For TEHCC members, the best recommendation is to avoid this “Oliver Hollow” area and enjoy another section of the Appalachian Trail. For thru-hikers, the word is being gotten out so that they can properly plan their distances. The temporary campsite located south of Hwy 321 above Shook Branch is available for use.
By William Werner
For fair-weather hikers like me, April marks the beginning of hiking season. I’m excited to get back out on the trails, and we have a great lineup of hikes this month. I’d also like to bring to your attention two important non-hiking events in April. The first is our annual rental equipment inspection on April 20th. The club maintains a broad selection of hiking and camping equipment for rent, and each year we need volunteers to examine the items to evaluate their condition. Helping out with this process is a great way to get to know what equipment is available, and it’s just plain fun to set up tents in the middle of the B-310 lobby. Volunteers are rewarded with a light lunch of pizza and snacks, so I highly recommend you come out. The inspection is from 11:00 to 1:00 in Room 221 of the Eastman Employee Center (B-310). Contact our Rental Equipment Coordinator, Terry Dougherty, at 502-5177 and let him know if you can make it. The second event is our Spring Dinner Meeting, scheduled for the night of Friday, April 22. We have an excellent speaker this year in Danny Bernstein, an Asheville author who will present stories and photos from her visits to each of the National Parks in the Southeast. We also have some copies of her book to give out as door prizes; so be sure to attend!
Tim Schaefer is interested in section hiking the TEHCC section of the AT this year (Spivey Gap to the Virginia border). He’s looking for car pooling and hike partner(s). This way he won’t have to do it twice going out and back. It also fits in well with the National Park Service’s program this year to hike 100 miles of trail and earn a pin or decal (see February newsletter). Since time, and more specifically hiking days are limited, he’s looking at possibly doing this in as few as seven outings. If this sounds too aggressive, contact him anyway as he may be encouraged to tone it down to be able to accomplish this. There are also others interested in achieving this same goal in not such an aggressive manner as well and we can get you in contact with them.
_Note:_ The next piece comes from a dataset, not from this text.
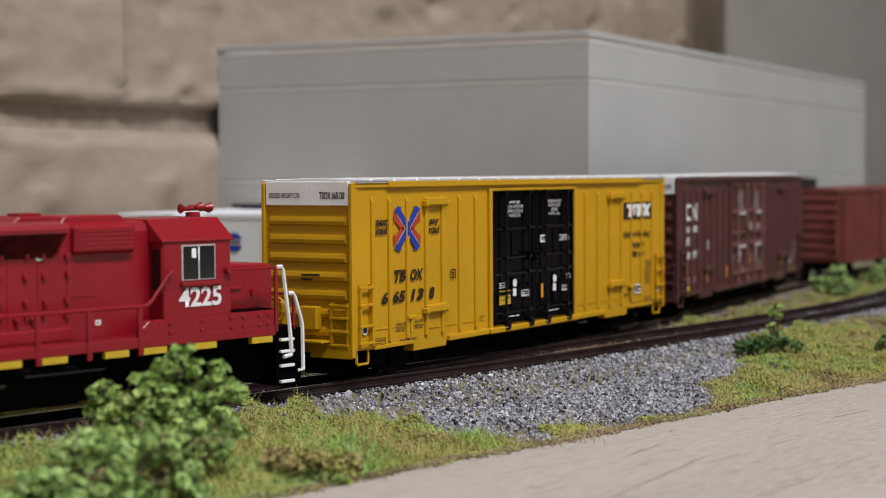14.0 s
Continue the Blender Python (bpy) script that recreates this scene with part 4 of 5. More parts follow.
def build_locomotive():
    """A red four-axle hood-unit locomotive, cab and short hood towards the cars."""
    lo = empty("diesel_locomotive", "bright red road switcher locomotive with white handrails and yellow sill marks", "locomotive")
    part("frame", boxes((-54, 52.6, -8.8, 8.8, 8.3, 10.6), bev=0.15), UNDER, lo)
    part("side_sill", boxes((-54, 47.5, -9.6, -8.7, 9.45, 10.9), (-54, 47.5, 8.7, 9.6, 9.45, 10.9), bev=0.12), RED, lo)
    part("walkway", boxes((-54, 26, -9.5, 9.5, 10.75, 11.05)), RED, lo)
    # long hood with rounded shoulders
    outline = [(-5.9, 10.9), (-5.9, 25.9), (-5.5, 26.8), (-4.6, 27.3), (4.6, 27.3), (5.5, 26.8), (5.9, 25.9), (5.9, 10.9)]
    hood = part("long_hood", prism(outline, -52.0, 26.4, "x"), RED, lo)
    part("hood_base", boxes((-52, 12.8, -6.4, 6.4, 10.8, 13.0), bev=0.3), RED, hood)
    part("step_strip", boxes((-30, 12.8, -6.15, -5.8, 13.0, 13.3)), RED, hood)
    # blister with overhanging intake wings
    wing = [(-5.6, 22.6), (-5.6, 27.6), (-8.3, 27.3), (-8.6, 26.6), (-8.5, 26.1)]
    b = part("intake_blister", prism(wing, -13.6, 10.6, "x"), RED, hood)
    part("intake_blister", prism([(-p, q) for p, q in wing], -13.6, 10.6, "x"), RED, hood)
    # shade below each wing, painted as a dark red strip on its slope
    for s in (-1, 1):
        part("intake_screen", prism([(s * 5.62, 22.5), (s * 5.70, 22.4), (s * 8.56, 26.0), (s * 8.48, 26.1)], -13.0, 10.0, "x"), INTAKE_SHADE, b, "dark red strip for the shade under the intake wing")
    part("intake_lip", boxes((-11.0, -0.2, -8.85, -8.4, 26.0, 26.35), bev=0.05), RED, b)
    part("filter_box", boxes((12.9, 23.3, -7.1, 7.1, 22.9, 27.0), bev=0.45), RED, hood)
    for k in range(5):
        part("louvre", boxes((13.6, 22.6, -7.22, -7.05, 23.6 + k * 0.6, 23.85 + k * 0.6)), RED, hood)
    part("filter_top", prism([(11.8, 27.0), (24.0, 27.0), (22.4, 28.2), (13.0, 28.2)], -4.6, 4.6, "y", bev=0.2), RED, hood)
    # fans and roof boxes
    for x in (-5.4, -20, -36):
        fan = part("fan", disc(bmesh.new(), (x, -0.6, 28.2), "z", 4.9, 1.9, 28), RED, hood)
        bm = disc(bmesh.new(), (x, -0.6, 29.25), "z", 4.9, 0.5, 28, 4.5)
        part("fan_cap", bm, RED, fan)
    part("roof_hatch", prism([(4.6, 27.2), (13.6, 27.2), (12.4, 28.3), (6.2, 28.3)], -3.8, 3.8, "y", bev=0.2), RED, hood)
    part("exhaust_stack", boxes((7.2, 10.8, -2.2, 1.0, 28.2, 28.7), bev=0.15), RED, hood)
    # panel joints, latches and hinges on the hood side
    y = -5.98
    joints = [-20.4, -15.4, -9.8, -3.6, 2.6, 7.4, 12.2]
    part("door_edge", boxes(*[(x - 0.07, x + 0.07, y, y + 0.12, 13.2, 24.6) for x in joints]), RED, hood)
    part("door_edge", boxes((-18.4, -12.6, y, y + 0.12, 24.3, 24.45), (5.6, 12.4, y, y + 0.12, 24.3, 24.45), (12.9, 16.8, y - 0.05, y + 0.1, 17.0, 17.2), (19.4, 22.4, y - 0.05, y + 0.1, 22.2, 22.35)), RED, hood)
    hinge = None
    for x in (-18.2, -14.0, -7.4, -4.4, 1.4, 5.4, 8.3, 12.0):
        for z in (14.8, 16.6, 20.2, 22.8):
            if hinge is None:
                ob = part("hinge", boxes((-0.3, 0.3, -0.45, 0.2, -0.45, 0.45), bev=0.12), RED, hood)
                hinge = ob.data
            else:
                ob = new("hinge", hinge)
                ob.parent = hood
            ob.matrix_local = Matrix.Translation(((x + random.uniform(-0.2, 0.2)) * MM, y * MM, (z + random.uniform(-0.15, 0.15)) * MM))
    latch = None
    for x in (-16.4, -11.6, -9.0, -6.0, -2.0, 0.0, 3.9, 6.4):
        if latch is None:
            ob = part("latch", boxes((-0.5, 0.5, -0.4, 0.2, 0.2, 0.65), (-0.2, 0.2, -0.5, 0.2, -0.7, 0.2), bev=0.1), RED, hood)
            latch = ob.data
        else:
            ob = new("latch", latch)
            ob.parent = hood
        ob.matrix_local = Matrix.Translation((x * MM, y * MM, 14.1 * MM))
    part("grille", boxes(*[(-24, -19.6, y - 0.25, y + 0.1, 21.6 + k * 0.75, 21.95 + k * 0.75) for k in range(7)]), RED, hood)
    part("notice", bars([(7.1, 8.3, 22.3, 23.3)], y - 0.02), WHITE, hood)
    part("notice", bars([(7.3, 8.1, 22.6, 22.9)], y - 0.04), INK, hood)
    part("notice", bars([(-26, -19.6, 18.3, 19.7)], y - 0.02), INK, hood)
    part("notice", bars([(-25.7, -19.9, 18.6, 19.4)], y - 0.04), BAND, hood)
    part("notice", bars([(14.0, 14.9, 13.3, 14.0)], -9.78), WHITE, hood)
    part("notice", bars([(14.2, 14.7, 13.5, 13.75)], -9.80), INK, hood)
    lettering("reporting_mark", "HLCX", -12.9, -0.1, 18.3, 22.2, y - 0.12, WHITE, hood, "large white letters", bold=0.06)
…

If interested email Tim at firstname.lastname@example.org for some discussion, to do some planning, and start to get some events on the calendar.
Submitted by Vic Hasler
The National Park Service turns 100 on August 25, 2016. In celebration of its Centennial, several of the national parks are hosting 100-mile challenges. For the Appalachian Trail, everyone who hikes 100 miles or more — with at least one hike on the A.T. — during 2016 is eligible to receive a limited-edition Hike100 decal. Register by sending your name and email address to AT_Hike100@nps.gov to receive a simple official hiking log. Enter dates, where, and miles to reach the 100-mile goal, and then send it back when you’re done. Other national parks in the region announcing similar challenges include GSMNP and New River Gorge.
Vic Hasler and Carl Fritz reporting
ATC worked collaboratively with the APPA NPS office to develop a system for assessing the value of the A.T. and its associated facilities. The results are to help the APPA (Appalachain National Scenic Trail) better compete for funding relative to other National Parks in our region by accurately accounting for the true worth of the extensive work provided by the volunteer corps. The monies help support A.T. relocations, trail rehab, and facility improvements.